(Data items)

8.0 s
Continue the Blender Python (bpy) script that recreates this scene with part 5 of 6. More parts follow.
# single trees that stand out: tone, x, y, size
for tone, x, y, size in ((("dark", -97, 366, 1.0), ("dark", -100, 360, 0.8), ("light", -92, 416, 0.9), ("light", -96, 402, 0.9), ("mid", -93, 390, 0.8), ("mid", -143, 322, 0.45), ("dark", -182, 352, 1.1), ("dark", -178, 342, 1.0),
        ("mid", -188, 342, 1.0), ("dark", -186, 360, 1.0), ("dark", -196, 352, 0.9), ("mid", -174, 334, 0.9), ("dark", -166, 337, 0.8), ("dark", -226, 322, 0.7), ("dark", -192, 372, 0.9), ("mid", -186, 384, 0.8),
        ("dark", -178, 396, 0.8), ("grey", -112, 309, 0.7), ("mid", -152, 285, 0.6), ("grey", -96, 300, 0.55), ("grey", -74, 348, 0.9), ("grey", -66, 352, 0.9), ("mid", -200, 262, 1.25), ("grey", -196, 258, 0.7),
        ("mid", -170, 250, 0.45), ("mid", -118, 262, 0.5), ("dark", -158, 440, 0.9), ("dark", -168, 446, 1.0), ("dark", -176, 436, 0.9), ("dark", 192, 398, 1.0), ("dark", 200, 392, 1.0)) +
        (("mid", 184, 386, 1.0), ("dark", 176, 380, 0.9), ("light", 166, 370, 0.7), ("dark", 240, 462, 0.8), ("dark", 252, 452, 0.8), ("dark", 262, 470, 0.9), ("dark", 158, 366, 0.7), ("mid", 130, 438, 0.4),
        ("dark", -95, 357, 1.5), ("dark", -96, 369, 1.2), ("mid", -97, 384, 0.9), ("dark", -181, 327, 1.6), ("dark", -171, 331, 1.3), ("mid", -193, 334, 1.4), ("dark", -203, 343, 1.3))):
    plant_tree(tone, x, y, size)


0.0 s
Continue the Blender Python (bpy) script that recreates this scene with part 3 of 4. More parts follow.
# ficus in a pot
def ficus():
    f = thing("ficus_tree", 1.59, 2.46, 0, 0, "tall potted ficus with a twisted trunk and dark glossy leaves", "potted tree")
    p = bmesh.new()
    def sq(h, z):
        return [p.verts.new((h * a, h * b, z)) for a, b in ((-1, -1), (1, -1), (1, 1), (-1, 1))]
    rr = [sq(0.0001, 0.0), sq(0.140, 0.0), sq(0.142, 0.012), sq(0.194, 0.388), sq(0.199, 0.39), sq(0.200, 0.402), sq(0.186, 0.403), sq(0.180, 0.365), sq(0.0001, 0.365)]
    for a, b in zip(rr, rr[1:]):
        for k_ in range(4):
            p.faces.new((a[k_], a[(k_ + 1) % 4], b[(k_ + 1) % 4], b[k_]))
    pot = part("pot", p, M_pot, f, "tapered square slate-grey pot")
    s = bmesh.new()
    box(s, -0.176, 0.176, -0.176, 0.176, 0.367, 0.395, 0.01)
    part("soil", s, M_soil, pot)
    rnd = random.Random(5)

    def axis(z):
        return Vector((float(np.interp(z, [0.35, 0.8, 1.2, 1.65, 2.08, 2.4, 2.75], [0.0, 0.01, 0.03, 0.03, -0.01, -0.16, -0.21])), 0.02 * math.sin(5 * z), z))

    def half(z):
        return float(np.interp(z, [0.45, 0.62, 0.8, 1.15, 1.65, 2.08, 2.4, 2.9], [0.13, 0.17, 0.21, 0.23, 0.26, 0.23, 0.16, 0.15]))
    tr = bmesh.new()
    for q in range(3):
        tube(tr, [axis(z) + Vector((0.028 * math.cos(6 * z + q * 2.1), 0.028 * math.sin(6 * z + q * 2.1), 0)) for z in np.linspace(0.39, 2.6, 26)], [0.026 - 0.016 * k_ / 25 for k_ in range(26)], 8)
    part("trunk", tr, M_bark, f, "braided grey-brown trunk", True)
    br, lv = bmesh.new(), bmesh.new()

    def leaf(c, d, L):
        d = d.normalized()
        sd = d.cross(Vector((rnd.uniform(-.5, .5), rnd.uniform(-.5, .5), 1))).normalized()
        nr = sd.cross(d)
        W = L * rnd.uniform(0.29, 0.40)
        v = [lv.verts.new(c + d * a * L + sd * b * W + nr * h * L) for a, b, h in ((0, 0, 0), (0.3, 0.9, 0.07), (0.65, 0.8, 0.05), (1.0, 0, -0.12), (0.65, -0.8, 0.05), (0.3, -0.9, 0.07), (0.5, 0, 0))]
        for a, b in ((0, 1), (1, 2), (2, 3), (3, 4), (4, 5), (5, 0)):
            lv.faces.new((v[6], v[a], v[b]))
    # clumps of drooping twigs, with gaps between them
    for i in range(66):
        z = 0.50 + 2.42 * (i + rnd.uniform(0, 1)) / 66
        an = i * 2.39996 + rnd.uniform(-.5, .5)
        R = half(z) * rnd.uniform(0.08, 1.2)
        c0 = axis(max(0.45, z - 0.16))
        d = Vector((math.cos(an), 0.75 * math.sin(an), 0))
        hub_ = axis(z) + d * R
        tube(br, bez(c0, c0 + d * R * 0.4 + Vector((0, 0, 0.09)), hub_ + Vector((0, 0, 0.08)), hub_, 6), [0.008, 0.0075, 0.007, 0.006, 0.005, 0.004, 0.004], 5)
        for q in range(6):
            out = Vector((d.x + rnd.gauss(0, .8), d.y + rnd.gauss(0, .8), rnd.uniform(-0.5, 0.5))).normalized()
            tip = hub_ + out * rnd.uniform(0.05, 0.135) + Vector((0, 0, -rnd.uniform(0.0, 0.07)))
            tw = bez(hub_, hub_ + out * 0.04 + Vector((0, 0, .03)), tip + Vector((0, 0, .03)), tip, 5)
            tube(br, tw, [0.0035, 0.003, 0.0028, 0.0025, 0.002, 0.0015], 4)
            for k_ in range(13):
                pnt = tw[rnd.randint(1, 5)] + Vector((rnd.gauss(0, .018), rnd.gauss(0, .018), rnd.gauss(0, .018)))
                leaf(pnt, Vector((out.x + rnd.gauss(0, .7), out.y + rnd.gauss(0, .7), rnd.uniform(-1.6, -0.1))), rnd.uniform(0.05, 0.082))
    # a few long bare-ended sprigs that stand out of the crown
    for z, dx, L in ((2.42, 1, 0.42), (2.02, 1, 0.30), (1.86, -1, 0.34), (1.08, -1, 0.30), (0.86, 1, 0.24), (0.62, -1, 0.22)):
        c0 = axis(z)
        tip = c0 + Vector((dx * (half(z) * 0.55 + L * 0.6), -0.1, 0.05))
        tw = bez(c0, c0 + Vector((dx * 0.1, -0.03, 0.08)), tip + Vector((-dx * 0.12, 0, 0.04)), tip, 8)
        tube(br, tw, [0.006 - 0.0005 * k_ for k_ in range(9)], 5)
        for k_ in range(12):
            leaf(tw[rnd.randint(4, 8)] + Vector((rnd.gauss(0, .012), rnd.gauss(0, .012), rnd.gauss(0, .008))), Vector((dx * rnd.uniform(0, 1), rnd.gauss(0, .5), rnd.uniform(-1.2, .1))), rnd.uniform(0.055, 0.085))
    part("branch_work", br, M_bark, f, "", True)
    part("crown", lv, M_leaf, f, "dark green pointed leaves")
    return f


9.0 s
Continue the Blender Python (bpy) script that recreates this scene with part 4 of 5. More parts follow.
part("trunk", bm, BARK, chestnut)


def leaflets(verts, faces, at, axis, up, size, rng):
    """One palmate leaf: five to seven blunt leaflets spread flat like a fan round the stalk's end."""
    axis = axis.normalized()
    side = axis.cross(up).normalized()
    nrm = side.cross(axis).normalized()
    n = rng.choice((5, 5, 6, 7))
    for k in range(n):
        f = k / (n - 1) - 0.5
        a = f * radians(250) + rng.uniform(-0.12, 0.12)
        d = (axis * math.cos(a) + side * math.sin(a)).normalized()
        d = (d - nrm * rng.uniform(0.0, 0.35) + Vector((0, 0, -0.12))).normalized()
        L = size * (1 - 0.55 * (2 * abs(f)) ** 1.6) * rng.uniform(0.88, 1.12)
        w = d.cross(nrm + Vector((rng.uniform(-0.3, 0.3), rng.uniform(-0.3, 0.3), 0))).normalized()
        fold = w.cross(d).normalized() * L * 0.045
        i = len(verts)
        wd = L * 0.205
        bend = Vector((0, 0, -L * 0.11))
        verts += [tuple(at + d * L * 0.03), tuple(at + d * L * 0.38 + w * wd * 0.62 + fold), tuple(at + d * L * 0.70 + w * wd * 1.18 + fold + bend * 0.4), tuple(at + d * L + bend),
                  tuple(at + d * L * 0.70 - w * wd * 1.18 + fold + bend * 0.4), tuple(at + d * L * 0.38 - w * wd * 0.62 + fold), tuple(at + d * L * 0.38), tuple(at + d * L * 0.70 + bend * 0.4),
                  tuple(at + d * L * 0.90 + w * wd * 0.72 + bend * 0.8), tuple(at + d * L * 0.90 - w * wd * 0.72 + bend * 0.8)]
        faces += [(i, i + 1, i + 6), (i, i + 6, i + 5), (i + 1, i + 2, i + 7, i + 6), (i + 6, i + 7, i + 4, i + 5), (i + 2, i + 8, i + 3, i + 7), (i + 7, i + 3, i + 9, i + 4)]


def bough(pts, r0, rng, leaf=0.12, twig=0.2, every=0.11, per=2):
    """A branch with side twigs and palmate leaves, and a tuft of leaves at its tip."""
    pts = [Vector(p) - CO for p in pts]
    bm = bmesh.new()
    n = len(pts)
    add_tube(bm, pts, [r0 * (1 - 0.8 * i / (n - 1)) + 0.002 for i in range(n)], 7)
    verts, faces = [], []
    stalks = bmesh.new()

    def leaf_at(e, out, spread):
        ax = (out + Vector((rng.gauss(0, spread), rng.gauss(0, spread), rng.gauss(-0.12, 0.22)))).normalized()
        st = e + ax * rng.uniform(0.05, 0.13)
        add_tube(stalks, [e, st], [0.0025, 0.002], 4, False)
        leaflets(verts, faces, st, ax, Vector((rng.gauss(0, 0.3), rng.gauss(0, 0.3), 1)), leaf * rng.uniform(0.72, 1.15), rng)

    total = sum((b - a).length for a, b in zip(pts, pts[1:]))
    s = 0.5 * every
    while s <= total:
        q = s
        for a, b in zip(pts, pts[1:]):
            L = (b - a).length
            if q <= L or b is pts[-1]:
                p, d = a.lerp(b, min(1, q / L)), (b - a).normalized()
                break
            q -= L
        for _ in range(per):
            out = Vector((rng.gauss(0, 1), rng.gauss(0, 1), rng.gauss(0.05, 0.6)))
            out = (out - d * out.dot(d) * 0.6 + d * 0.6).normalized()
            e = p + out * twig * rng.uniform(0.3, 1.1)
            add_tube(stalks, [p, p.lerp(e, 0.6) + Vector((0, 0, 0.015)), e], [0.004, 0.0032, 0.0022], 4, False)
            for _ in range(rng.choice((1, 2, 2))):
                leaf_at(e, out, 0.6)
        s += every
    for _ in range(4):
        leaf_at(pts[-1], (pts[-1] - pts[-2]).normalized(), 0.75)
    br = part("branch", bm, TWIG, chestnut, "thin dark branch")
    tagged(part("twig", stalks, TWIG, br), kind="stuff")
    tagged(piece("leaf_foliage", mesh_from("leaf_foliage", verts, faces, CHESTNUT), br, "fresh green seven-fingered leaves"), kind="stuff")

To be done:
All lines above from the one containing "4. More parts follow." to the one containing "math.sin(5 * z), z))" must be repeated exactly, both lines included, and no others.

Output for this exercise:
Continue the Blender Python (bpy) script that recreates this scene with part 3 of 4. More parts follow.
# ficus in a pot
def ficus():
    f = thing("ficus_tree", 1.59, 2.46, 0, 0, "tall potted ficus with a twisted trunk and dark glossy leaves", "potted tree")
    p = bmesh.new()
    def sq(h, z):
        return [p.verts.new((h * a, h * b, z)) for a, b in ((-1, -1), (1, -1), (1, 1), (-1, 1))]
    rr = [sq(0.0001, 0.0), sq(0.140, 0.0), sq(0.142, 0.012), sq(0.194, 0.388), sq(0.199, 0.39), sq(0.200, 0.402), sq(0.186, 0.403), sq(0.180, 0.365), sq(0.0001, 0.365)]
    for a, b in zip(rr, rr[1:]):
        for k_ in range(4):
            p.faces.new((a[k_], a[(k_ + 1) % 4], b[(k_ + 1) % 4], b[k_]))
    pot = part("pot", p, M_pot, f, "tapered square slate-grey pot")
    s = bmesh.new()
    box(s, -0.176, 0.176, -0.176, 0.176, 0.367, 0.395, 0.01)
    part("soil", s, M_soil, pot)
    rnd = random.Random(5)

    def axis(z):
        return Vector((float(np.interp(z, [0.35, 0.8, 1.2, 1.65, 2.08, 2.4, 2.75], [0.0, 0.01, 0.03, 0.03, -0.01, -0.16, -0.21])), 0.02 * math.sin(5 * z), z))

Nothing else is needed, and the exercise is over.